Marc Morial, president and chief executive officer of the National Urban League, said, “Basic financial literacy, such as owning a bank account, managing household finances, and being able to save for the future is critical to success in the modern American economy. Working families need bank accounts in order to conduct the transactions of daily life, but more than 10 million U.S. households lack this basic financial tool. Account ownership is also critical to saving for short-term emergencies, and for establishing credit history to access consumer, home mortgage, and business credit. A bank account can help low-income families plan better financially and save for the future. Lack of a bank account can be quite costly to low-income families as they cash their checks and conduct transactions at alternative providers…In addition, low-income and minority families need better mechanisms to foster savings for important life events, including buying a home, sending their children to college, or retirement…In conjunction with financial literacy education, housing counseling also plays a key role in support of the goal to increase financial awareness and sophistication and to close the wealth gap between minority and non-minority households.”
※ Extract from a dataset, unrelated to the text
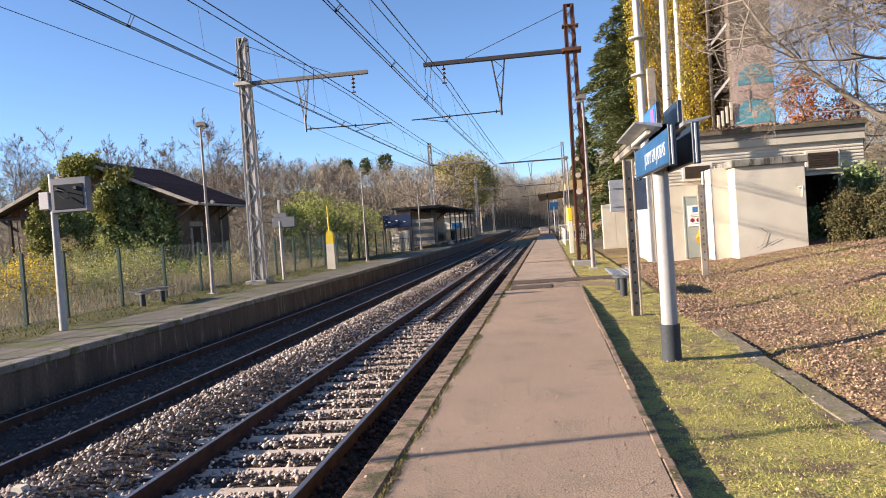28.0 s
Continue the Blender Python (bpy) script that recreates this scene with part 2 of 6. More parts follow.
# ---- ground, track and platforms ----
WHITE_WALL = mat("cream_render", (0.66, 0.60, 0.49), (0.58, 0.52, 0.42), 0.85, scale=1.1, fine=50, grain=0.1, bump=0.15, c3=(0.42, 0.37, 0.29), cover=0.66)
WET_WALL = mat("stained_concrete", (0.36, 0.34, 0.30), (0.22, 0.21, 0.18), 0.9, scale=1.6, fine=50, grain=0.2, c3=(0.08, 0.075, 0.065), cover=0.5, stretch=(2, 2, 0.5))
STEEL_RUST = mat("rusty_lattice", (0.16, 0.075, 0.045), (0.11, 0.05, 0.035), 0.8, 0.2, scale=2, fine=40, grain=0.25, c3=(0.22, 0.17, 0.14), cover=0.64)
STEEL_GREY = mat("galvanised_lattice", (0.46, 0.43, 0.40), (0.36, 0.34, 0.32), 0.6, 0.3, scale=2, fine=40, grain=0.15, c3=(0.22, 0.12, 0.07), cover=0.62)
GALVA = mat("galvanised_steel", (0.42, 0.43, 0.45), (0.34, 0.35, 0.37), 0.45, 0.5, scale=4, fine=40, bump=0.05, grain=0.1)
WIRE = mat("copper_wire_dull", (0.045, 0.04, 0.04), (0.035, 0.03, 0.03), 0.6, 0.4, bump=0)
INSULATOR = mat("brown_porcelain", (0.09, 0.045, 0.03), None, 0.25, bump=0)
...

To alleviate this problem, “[T]he National Urban League advocates three key objectives that the federal government and the Financial Literacy and Education Commission should pursue to promote economic opportunity for minority and low-income families and communities: expand access to capital and financial services through mainstream banks and thrifts, particularly by ensuring that CRA [Community Reinvestment Act P.L. 95-128] remains effective; bank the unbanked with innovative new private sector products and services, driven by new incentives for financial services for the poor; and promote saving among the poor by catalyzing wide-scale establishment of Individual Development Accounts and other mechanisms that help low-income families save for homeownership and other key assets.”

Janis Bowdler, associate director for the Wealth Building Policy Project at the National Council of La Raza; Saundra Braunstein, director of the Division of Consumer and Community Affairs at the Federal Reserve Board of Governors; Steve Brobeck, executive director of the Consumer Federation of America; Jill Docking, president and founder of the Financial Fitness Foundation and member of the Board of Regents of Kansas; Phyllis Frankfort, president and chief executive officer of Working in Support of Education; JoAnn Johnson, chair of the National Credit Union Administration; Dean Martin, treasurer of Arizona; Cassandra McConnell, director of Consumer and Community Affairs at the Office of Thrift Supervision; Robert Mooney, deputy director for Consumer Protection and Community Affairs at the Federal Deposit Insurance Corporation; Dallas Salisbury of the American Savings Education Council and president and chief executive officer of the Employee Benefit Research Institute; and Barry Wides, deputy comptroller for Community Affairs at the Office of the Comptroller of the Currency, also testified.